CBS2's Cory James has more on the burnout among pharmacy professionals, and how some feel their calls for help aren't being answered.
"I was always interested in helping people. Pharmacy seemed like a good choice for me," one worker said. "But, honestly, I wasn't exactly prepared for what it's been like now."
Work for that Tri-State Area pharmacist has, "been pretty rough."
And it has been risky. Filling more than 250 prescriptions a day is now becoming a challenge because of the pandemic.
He said "vaccines and testing" are two added tasks that jeopardize patient safety.
"Each prescription only ends up getting a few minutes of your time. Mistakes can make it through, and somebody gets the wrong medication for the wrong thing," the pharmacist said.

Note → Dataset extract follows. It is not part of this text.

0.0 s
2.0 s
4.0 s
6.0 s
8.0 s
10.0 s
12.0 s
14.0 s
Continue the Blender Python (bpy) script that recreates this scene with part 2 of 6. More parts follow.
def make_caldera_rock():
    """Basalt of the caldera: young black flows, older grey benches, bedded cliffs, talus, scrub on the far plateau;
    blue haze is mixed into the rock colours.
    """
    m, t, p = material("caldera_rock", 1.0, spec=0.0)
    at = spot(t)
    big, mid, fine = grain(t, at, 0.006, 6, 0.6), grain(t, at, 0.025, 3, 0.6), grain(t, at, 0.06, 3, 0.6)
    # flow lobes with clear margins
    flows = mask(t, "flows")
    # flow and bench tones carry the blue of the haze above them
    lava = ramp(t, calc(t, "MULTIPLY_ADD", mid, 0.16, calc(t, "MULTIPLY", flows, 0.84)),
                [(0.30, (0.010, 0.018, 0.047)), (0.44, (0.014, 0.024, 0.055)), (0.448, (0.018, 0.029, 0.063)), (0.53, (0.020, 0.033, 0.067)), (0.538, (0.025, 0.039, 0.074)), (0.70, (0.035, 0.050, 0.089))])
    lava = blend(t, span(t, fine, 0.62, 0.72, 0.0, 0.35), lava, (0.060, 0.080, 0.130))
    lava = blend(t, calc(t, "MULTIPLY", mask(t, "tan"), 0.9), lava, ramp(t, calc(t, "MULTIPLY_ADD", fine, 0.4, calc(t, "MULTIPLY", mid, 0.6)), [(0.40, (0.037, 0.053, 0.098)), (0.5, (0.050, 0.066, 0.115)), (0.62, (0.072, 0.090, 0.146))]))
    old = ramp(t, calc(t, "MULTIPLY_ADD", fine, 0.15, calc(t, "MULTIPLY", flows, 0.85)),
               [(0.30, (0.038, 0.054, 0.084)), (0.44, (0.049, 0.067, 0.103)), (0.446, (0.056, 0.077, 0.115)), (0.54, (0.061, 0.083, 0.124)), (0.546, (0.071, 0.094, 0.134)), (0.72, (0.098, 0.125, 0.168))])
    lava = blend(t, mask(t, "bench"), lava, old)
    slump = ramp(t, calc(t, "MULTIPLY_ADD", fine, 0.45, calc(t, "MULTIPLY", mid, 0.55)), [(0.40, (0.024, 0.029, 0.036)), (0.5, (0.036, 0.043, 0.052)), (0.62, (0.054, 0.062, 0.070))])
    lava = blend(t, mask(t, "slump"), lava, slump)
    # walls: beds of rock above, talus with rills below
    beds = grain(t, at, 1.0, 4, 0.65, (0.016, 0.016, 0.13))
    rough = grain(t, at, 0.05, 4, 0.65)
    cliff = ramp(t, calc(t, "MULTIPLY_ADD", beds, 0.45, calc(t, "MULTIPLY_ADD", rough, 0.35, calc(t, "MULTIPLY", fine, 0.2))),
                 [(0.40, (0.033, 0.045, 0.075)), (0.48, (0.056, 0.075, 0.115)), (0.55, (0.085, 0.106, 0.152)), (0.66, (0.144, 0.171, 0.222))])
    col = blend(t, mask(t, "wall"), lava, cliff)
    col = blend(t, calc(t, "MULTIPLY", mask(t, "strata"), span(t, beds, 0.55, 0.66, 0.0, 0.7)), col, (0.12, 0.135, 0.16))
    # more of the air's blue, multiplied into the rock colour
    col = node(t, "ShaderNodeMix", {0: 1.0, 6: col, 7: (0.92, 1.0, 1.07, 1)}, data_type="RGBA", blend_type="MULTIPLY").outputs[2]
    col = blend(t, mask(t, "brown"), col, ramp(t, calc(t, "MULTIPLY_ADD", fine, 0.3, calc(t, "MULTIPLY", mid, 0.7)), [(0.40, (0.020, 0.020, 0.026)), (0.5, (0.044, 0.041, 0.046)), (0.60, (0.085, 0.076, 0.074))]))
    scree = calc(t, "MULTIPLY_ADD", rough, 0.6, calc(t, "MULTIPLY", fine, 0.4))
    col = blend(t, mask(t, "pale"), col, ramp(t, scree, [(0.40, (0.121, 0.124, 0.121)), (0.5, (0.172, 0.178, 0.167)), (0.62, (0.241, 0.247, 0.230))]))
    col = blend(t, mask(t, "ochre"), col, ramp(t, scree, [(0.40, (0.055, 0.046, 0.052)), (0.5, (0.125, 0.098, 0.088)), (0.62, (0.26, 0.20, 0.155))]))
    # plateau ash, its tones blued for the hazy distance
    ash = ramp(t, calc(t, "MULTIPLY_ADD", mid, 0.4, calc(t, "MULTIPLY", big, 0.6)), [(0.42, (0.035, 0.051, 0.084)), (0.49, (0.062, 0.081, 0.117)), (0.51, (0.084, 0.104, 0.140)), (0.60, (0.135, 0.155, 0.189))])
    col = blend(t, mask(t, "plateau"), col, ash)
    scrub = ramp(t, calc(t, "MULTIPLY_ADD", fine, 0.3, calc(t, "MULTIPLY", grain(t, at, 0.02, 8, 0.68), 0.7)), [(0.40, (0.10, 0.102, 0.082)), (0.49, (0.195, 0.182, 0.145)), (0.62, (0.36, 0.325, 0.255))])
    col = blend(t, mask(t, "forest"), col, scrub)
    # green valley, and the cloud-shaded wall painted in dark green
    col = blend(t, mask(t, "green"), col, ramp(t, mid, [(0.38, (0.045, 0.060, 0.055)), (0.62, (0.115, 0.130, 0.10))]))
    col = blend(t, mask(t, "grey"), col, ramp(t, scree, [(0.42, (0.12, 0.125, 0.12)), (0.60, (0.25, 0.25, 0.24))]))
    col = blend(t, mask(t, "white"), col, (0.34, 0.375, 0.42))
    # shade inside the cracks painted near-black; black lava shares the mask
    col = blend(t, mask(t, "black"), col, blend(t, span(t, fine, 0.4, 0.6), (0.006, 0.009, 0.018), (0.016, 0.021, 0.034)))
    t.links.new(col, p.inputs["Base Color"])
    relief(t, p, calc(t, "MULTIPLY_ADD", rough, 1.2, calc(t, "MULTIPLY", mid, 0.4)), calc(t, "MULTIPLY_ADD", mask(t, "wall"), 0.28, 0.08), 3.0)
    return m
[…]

And a mistake is what made pharmacist Bled Tanoe give up her lifelong dream last August.
"There was not enough people to handle the work. So what happened that day is that I did all of it. I did the data entry, I did the verification of the data, the product and then I also did the last check. So when it went out, the patient came back and said, 'This is wrong.' The medication was correct, but the directions were wrong," Tanoe said.

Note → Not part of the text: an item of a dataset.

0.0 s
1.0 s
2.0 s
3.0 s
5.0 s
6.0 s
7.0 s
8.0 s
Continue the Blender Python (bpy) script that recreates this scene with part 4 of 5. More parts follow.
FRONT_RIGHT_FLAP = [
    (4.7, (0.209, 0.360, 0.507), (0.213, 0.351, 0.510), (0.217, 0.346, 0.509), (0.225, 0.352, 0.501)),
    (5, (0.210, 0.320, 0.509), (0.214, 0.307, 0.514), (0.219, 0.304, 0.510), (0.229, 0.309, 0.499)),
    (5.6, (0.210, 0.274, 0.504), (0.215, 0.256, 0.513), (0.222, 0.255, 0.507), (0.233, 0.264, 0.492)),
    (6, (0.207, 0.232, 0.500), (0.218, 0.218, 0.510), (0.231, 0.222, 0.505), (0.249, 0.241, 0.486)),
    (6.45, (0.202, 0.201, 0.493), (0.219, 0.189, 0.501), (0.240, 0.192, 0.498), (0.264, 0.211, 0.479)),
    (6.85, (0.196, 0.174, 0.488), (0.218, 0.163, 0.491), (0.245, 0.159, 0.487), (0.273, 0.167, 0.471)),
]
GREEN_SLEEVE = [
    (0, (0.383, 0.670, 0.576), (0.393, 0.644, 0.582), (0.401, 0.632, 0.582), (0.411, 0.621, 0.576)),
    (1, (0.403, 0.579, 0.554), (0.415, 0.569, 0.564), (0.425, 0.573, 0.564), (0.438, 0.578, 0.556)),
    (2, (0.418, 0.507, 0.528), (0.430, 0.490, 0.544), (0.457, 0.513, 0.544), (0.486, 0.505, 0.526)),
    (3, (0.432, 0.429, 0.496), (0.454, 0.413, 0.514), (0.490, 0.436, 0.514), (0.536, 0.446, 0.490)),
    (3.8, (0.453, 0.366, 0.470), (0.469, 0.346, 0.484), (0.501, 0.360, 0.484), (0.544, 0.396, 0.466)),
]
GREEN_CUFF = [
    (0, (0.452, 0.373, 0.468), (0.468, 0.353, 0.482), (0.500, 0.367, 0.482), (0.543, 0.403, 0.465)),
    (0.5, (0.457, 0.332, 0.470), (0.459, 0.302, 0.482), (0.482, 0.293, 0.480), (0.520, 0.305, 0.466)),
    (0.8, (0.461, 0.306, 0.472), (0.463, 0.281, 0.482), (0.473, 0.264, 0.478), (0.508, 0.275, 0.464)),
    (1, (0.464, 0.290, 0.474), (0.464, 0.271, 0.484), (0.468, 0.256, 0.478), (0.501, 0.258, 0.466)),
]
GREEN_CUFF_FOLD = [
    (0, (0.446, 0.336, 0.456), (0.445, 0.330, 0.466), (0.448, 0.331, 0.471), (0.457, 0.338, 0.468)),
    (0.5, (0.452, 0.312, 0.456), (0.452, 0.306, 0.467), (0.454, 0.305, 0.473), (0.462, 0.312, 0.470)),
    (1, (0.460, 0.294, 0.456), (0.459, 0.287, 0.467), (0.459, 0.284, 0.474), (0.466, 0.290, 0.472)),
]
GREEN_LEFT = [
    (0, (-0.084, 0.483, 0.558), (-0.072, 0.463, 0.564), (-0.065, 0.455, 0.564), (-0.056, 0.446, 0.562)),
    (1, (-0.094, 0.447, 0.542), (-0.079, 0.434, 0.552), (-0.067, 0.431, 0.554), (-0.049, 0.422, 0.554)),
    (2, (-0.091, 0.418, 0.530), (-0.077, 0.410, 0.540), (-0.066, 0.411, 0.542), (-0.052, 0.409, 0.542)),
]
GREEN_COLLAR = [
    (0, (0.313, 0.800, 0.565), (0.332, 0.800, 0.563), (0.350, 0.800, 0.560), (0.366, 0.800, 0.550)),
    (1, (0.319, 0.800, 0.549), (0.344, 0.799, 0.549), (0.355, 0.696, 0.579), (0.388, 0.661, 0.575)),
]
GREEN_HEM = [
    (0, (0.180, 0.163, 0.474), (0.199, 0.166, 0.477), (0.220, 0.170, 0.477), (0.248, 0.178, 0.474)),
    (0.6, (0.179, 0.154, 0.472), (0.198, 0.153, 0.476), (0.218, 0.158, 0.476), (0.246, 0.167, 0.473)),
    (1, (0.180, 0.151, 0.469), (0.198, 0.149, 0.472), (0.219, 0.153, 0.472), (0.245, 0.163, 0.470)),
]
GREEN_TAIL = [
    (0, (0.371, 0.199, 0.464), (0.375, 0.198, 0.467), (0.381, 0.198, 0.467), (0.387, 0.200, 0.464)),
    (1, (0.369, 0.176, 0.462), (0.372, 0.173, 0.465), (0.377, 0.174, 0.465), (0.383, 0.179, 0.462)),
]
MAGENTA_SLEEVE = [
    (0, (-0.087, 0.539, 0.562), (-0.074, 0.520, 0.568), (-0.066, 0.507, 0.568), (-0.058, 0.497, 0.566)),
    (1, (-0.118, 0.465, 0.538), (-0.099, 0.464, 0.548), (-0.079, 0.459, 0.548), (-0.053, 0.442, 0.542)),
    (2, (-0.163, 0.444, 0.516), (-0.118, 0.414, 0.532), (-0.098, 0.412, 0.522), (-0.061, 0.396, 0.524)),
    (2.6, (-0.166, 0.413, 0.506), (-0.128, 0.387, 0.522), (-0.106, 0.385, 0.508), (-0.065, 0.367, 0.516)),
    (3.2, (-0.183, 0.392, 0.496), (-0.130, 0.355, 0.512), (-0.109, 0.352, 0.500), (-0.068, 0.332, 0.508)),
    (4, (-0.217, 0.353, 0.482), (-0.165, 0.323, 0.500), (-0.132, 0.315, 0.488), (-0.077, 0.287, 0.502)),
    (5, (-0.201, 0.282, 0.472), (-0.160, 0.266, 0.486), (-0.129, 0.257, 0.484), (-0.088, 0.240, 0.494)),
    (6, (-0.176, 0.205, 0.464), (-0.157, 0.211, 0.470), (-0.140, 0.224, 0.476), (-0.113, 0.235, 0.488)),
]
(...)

According to the American Pharmacists Association, a recent survey about COVID-19 demands impacting operations revealed 78% of pharmacists are exhausted from work.

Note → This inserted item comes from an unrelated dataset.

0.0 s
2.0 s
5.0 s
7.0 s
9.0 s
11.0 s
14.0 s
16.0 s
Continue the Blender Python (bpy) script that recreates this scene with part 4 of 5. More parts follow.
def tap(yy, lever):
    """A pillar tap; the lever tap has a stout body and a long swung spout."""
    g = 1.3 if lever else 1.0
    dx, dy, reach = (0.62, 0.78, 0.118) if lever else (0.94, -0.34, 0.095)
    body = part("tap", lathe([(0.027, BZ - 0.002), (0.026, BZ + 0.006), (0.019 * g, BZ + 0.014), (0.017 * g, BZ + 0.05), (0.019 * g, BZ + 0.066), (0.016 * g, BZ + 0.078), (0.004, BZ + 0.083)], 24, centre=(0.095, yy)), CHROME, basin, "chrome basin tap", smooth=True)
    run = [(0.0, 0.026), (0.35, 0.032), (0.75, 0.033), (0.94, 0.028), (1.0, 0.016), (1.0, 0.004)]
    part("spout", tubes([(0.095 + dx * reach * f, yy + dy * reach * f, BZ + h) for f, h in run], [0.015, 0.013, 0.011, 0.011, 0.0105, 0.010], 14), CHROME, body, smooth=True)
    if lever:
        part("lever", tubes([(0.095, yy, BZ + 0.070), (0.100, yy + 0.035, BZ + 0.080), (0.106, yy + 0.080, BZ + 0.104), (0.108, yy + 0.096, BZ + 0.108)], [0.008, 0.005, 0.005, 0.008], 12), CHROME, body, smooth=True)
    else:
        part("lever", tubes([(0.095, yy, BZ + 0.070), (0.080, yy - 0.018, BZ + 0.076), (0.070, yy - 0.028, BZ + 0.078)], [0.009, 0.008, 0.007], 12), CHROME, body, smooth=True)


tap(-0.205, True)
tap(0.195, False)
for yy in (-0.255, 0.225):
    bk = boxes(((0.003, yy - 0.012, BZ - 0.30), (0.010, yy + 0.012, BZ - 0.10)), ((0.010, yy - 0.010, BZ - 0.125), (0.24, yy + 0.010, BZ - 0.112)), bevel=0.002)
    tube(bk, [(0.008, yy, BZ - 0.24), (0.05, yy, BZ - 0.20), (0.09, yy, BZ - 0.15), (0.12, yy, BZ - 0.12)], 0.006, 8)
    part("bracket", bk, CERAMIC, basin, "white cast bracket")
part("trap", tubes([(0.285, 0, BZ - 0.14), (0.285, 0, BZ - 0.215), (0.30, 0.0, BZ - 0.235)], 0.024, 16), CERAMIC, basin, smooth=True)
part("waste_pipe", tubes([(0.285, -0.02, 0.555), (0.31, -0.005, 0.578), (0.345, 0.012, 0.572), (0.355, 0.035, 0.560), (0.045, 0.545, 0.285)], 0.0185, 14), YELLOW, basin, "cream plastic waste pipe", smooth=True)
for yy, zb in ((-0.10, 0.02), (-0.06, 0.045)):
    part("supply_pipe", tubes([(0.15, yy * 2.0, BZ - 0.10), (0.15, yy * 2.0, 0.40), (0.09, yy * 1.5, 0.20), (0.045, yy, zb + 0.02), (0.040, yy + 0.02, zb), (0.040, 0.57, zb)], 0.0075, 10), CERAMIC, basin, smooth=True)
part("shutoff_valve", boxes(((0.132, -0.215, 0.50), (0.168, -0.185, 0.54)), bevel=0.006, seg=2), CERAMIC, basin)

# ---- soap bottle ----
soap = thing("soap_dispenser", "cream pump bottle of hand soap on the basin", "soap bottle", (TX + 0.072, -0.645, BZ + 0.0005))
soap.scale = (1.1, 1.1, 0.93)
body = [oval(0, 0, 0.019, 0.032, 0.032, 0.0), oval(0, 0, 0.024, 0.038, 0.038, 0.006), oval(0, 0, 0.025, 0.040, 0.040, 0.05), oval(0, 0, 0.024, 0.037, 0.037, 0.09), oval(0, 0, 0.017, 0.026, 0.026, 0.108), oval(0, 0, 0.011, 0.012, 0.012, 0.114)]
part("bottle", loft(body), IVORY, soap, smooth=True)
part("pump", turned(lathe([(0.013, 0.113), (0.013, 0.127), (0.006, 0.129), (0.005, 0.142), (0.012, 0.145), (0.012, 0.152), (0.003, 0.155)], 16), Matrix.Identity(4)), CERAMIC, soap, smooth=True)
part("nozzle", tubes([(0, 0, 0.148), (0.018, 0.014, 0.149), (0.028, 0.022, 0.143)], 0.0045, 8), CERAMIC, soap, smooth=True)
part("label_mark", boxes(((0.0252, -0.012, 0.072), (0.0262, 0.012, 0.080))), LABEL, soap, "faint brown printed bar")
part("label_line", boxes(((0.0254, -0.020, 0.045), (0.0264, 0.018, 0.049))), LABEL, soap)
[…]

And according to the National Community Pharmacists Association, about 70% of independent pharmacists say they are struggling to fill staff positions, like pharmacy technicians.
A Rite Aid pharmacy technician said it wasn't like this before the pandemic, and she understands why.
"It's hard to even just try to balance out doing prescriptions, which is like literally our sole purpose, or it was our sole purpose. Now it's just like COVID, COVID, COVID," she said." I don't want somebody to get the wrong medication, get the wrong vaccine because we're feeling pressure from all sides."
CBS2 reached out to Rite Aid for comment, but did not hear back.
However, those CBS2 spoke with say when they asked for additional staffing, corporate reminds them of the budget, which makes them question if they will ever get what is needed to properly and safely do their job.
"Having more help would definitely help. And I'm sure more and more people will start to quit if it doesn't change soon," said one pharmacist.
And hanging up the white coat is a move some are making of the the fear of the stress of being stretched too thin could end deadly.